▶

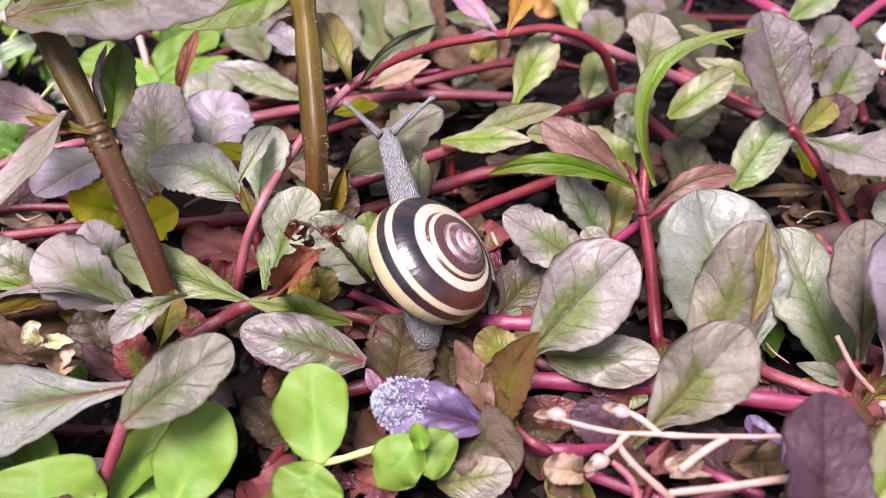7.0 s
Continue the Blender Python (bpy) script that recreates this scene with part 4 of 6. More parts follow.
p = plant("moneywort_plant", (-0.0434, 0.0710, 0.0020), "spreading round lime-green leaves low over the soil", "plant", "round bright green leaves")
leaf(p, (-0.0355, 0.0630, 0.0060), (-0.0378, 0.0716, 0.0110), 0.0180, "lime", "round", quilt=0.5, crisp=0, wave=0.05)
leaf(p, (-0.0424, 0.0727, 0.0080), (-0.0557, 0.0753, 0.0090), 0.0047, "deepgreen", "round", crisp=0)
leaf(p, (-0.0374, 0.0728, 0.0060), (-0.0442, 0.0763, 0.0090), 0.0079, "lime", "round", crisp=0)
leaf(p, (-0.0496, 0.0689, 0.0050), (-0.0475, 0.0717, 0.0080), 0.0047, "lime", "round", crisp=0)
leaf(p, (-0.0531, 0.0698, 0.0050), (-0.0513, 0.0724, 0.0090), 0.0047, "lime", "round", crisp=0)
leaf(p, (-0.0554, 0.0730, 0.0070), (-0.0540, 0.0761, 0.0080), 0.0056, "lime", "round", crisp=0)
stalk(p, [(-0.0362, 0.0695, 0.0040), (-0.0288, 0.0707, 0.0030), (-0.0191, 0.0693, 0.0030)], 0.00047, 0.00047, "lime")
leaf(p, (-0.0703, 0.0892, 0.0080), (-0.0682, 0.0981, 0.0150), 0.0079, "lime", "round", crisp=0, quilt=0.5)
stalk(p, [(-0.0647, 0.0807, 0.0090), (-0.0591, 0.0752, 0.0070), (-0.0553, 0.0720, 0.0050)], 0.00049, 0.00047, "straw")
leaf(p, (-0.0562, 0.0701, 0.0050), (-0.0540, 0.0728, 0.0090), 0.0046, "lime", "round", crisp=0)
leaf(p, (-0.0523, 0.0718, 0.0040), (-0.0485, 0.0736, 0.0060), 0.0039, "greygreen", "lance")

p = plant("moneywort_plant", (-0.0007, 0.0727, 0.0060), "young shoot with paired bright lime-green leaves", "plant", "round bright green leaves")
leaf(p, (0.0003, 0.0691, 0.0130), (-0.0017, 0.0808, 0.0200), 0.0100, "lime", "round", quilt=0.6, cup=0.12, crisp=0, bend=0.05)
leaf(p, (-0.0001, 0.0691, 0.0135), (-0.0020, 0.0647, 0.0090), 0.0096, "lime", "round", quilt=0.5, cup=0.1, crisp=0)
stalk(p, [(-0.0002, 0.0695, 0.0125), (0.0032, 0.0700, 0.0130), (0.0066, 0.0705, 0.0140), (0.0107, 0.0714, 0.0150)], 0.00052, 0.00045, "lime")
stalk(p, [(-0.0002, 0.0695, 0.0125), (-0.0034, 0.0706, 0.0050), (-0.0051, 0.0700, 0.0020)], 0.00052, 0.00048, "lime")
leaf(p, (0.0137, 0.0705, 0.0170), (0.0081, 0.0670, 0.0110), 0.0074, "lime", "round", quilt=0.3, cup=-0.25, bend=0.22, crisp=0)
leaf(p, (0.0125, 0.0710, 0.0155), (0.0181, 0.0695, 0.0130), 0.0068, "lime", "round", quilt=0.5, cup=0.1, crisp=0)
leaf(p, (0.0141, 0.0683, 0.0170), (0.0132, 0.0702, 0.0200), 0.0025, "lime", "round", quilt=0.3, cup=0.5, crisp=0)

p = plant("ajuga_plant", (0.0264, 0.0810, 0.0050), "lilac wet leaf smeared with pale slime", "plant", "bugle plants in the bed")
SLIMY_LEAF = leaf(p, (0.0265, 0.0761, 0.0110), (0.0070, 0.0773, 0.0170), 0.0088, "lilac", "ajuga", cup=-0.15, bend=0.1, quilt=3.2, wave=0.15)
leaf(p, (0.0253, 0.0761, 0.0110), (0.0297, 0.0817, 0.0250), 0.0071, "amber", "lance", roll=-15, cup=0.35, wave=0.04, mid=(0.0257, 0.0793, 0.0170))
leaf(p, (0.0269, 0.0761, 0.0110), (0.0218, 0.0806, 0.0170), 0.0036, "amber", "lance", cup=0.3)
leaf(p, (0.0237, 0.0769, 0.0130), (0.0184, 0.0833, 0.0220), 0.0045, "pink", "lance", cup=0.3, wave=0.15)
leaf(p, (0.0276, 0.0779, 0.0100), (0.0222, 0.0791, 0.0140), 0.0029, "yellow", "lance")

p = plant("ajuga_plant", (0.0083, 0.0903, 0.0040), "dark wet brown-green leaf under the snail", "plant", "bugle plants in the bed")
leaf(p, (0.0092, 0.0879, 0.0060), (0.0110, 0.1005, 0.0115), 0.0120, "dun", "round", cup=0.05, quilt=1.4)
leaf(p, (0.0163, 0.0906, 0.0050), (0.0201, 0.0979, 0.0090), 0.0099, "dun", "round")
leaf(p, (0.0296, 0.0923, 0.0070), (0.0221, 0.0958, 0.0110), 0.0071, "olive", "round", quilt=1.6)
leaf(p, (0.0190, 0.0776, 0.0060), (0.0262, 0.0690, 0.0110), 0.0105, "sepia", "round", mid=(0.0216, 0.0735, 0.0125))
leaf(p, (0.0159, 0.0696, 0.0080), (0.0259, 0.0682, 0.0125), 0.0060, "taupe", "round", cup=-0.2, bend=0.15)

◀

Problem requirements — Leave out the pictures and reproduce the rest of the listing exactly.

In response —
7.0 s
Continue the Blender Python (bpy) script that recreates this scene with part 4 of 6. More parts follow.
p = plant("moneywort_plant", (-0.0434, 0.0710, 0.0020), "spreading round lime-green leaves low over the soil", "plant", "round bright green leaves")
leaf(p, (-0.0355, 0.0630, 0.0060), (-0.0378, 0.0716, 0.0110), 0.0180, "lime", "round", quilt=0.5, crisp=0, wave=0.05)
leaf(p, (-0.0424, 0.0727, 0.0080), (-0.0557, 0.0753, 0.0090), 0.0047, "deepgreen", "round", crisp=0)
leaf(p, (-0.0374, 0.0728, 0.0060), (-0.0442, 0.0763, 0.0090), 0.0079, "lime", "round", crisp=0)
leaf(p, (-0.0496, 0.0689, 0.0050), (-0.0475, 0.0717, 0.0080), 0.0047, "lime", "round", crisp=0)
leaf(p, (-0.0531, 0.0698, 0.0050), (-0.0513, 0.0724, 0.0090), 0.0047, "lime", "round", crisp=0)
leaf(p, (-0.0554, 0.0730, 0.0070), (-0.0540, 0.0761, 0.0080), 0.0056, "lime", "round", crisp=0)
stalk(p, [(-0.0362, 0.0695, 0.0040), (-0.0288, 0.0707, 0.0030), (-0.0191, 0.0693, 0.0030)], 0.00047, 0.00047, "lime")
leaf(p, (-0.0703, 0.0892, 0.0080), (-0.0682, 0.0981, 0.0150), 0.0079, "lime", "round", crisp=0, quilt=0.5)
stalk(p, [(-0.0647, 0.0807, 0.0090), (-0.0591, 0.0752, 0.0070), (-0.0553, 0.0720, 0.0050)], 0.00049, 0.00047, "straw")
leaf(p, (-0.0562, 0.0701, 0.0050), (-0.0540, 0.0728, 0.0090), 0.0046, "lime", "round", crisp=0)
leaf(p, (-0.0523, 0.0718, 0.0040), (-0.0485, 0.0736, 0.0060), 0.0039, "greygreen", "lance")

p = plant("moneywort_plant", (-0.0007, 0.0727, 0.0060), "young shoot with paired bright lime-green leaves", "plant", "round bright green leaves")
leaf(p, (0.0003, 0.0691, 0.0130), (-0.0017, 0.0808, 0.0200), 0.0100, "lime", "round", quilt=0.6, cup=0.12, crisp=0, bend=0.05)
leaf(p, (-0.0001, 0.0691, 0.0135), (-0.0020, 0.0647, 0.0090), 0.0096, "lime", "round", quilt=0.5, cup=0.1, crisp=0)
stalk(p, [(-0.0002, 0.0695, 0.0125), (0.0032, 0.0700, 0.0130), (0.0066, 0.0705, 0.0140), (0.0107, 0.0714, 0.0150)], 0.00052, 0.00045, "lime")
stalk(p, [(-0.0002, 0.0695, 0.0125), (-0.0034, 0.0706, 0.0050), (-0.0051, 0.0700, 0.0020)], 0.00052, 0.00048, "lime")
leaf(p, (0.0137, 0.0705, 0.0170), (0.0081, 0.0670, 0.0110), 0.0074, "lime", "round", quilt=0.3, cup=-0.25, bend=0.22, crisp=0)
leaf(p, (0.0125, 0.0710, 0.0155), (0.0181, 0.0695, 0.0130), 0.0068, "lime", "round", quilt=0.5, cup=0.1, crisp=0)
leaf(p, (0.0141, 0.0683, 0.0170), (0.0132, 0.0702, 0.0200), 0.0025, "lime", "round", quilt=0.3, cup=0.5, crisp=0)

p = plant("ajuga_plant", (0.0264, 0.0810, 0.0050), "lilac wet leaf smeared with pale slime", "plant", "bugle plants in the bed")
SLIMY_LEAF = leaf(p, (0.0265, 0.0761, 0.0110), (0.0070, 0.0773, 0.0170), 0.0088, "lilac", "ajuga", cup=-0.15, bend=0.1, quilt=3.2, wave=0.15)
leaf(p, (0.0253, 0.0761, 0.0110), (0.0297, 0.0817, 0.0250), 0.0071, "amber", "lance", roll=-15, cup=0.35, wave=0.04, mid=(0.0257, 0.0793, 0.0170))
leaf(p, (0.0269, 0.0761, 0.0110), (0.0218, 0.0806, 0.0170), 0.0036, "amber", "lance", cup=0.3)
leaf(p, (0.0237, 0.0769, 0.0130), (0.0184, 0.0833, 0.0220), 0.0045, "pink", "lance", cup=0.3, wave=0.15)
leaf(p, (0.0276, 0.0779, 0.0100), (0.0222, 0.0791, 0.0140), 0.0029, "yellow", "lance")

p = plant("ajuga_plant", (0.0083, 0.0903, 0.0040), "dark wet brown-green leaf under the snail", "plant", "bugle plants in the bed")
leaf(p, (0.0092, 0.0879, 0.0060), (0.0110, 0.1005, 0.0115), 0.0120, "dun", "round", cup=0.05, quilt=1.4)
leaf(p, (0.0163, 0.0906, 0.0050), (0.0201, 0.0979, 0.0090), 0.0099, "dun", "round")
leaf(p, (0.0296, 0.0923, 0.0070), (0.0221, 0.0958, 0.0110), 0.0071, "olive", "round", quilt=1.6)
leaf(p, (0.0190, 0.0776, 0.0060), (0.0262, 0.0690, 0.0110), 0.0105, "sepia", "round", mid=(0.0216, 0.0735, 0.0125))
leaf(p, (0.0159, 0.0696, 0.0080), (0.0259, 0.0682, 0.0125), 0.0060, "taupe", "round", cup=-0.2, bend=0.15)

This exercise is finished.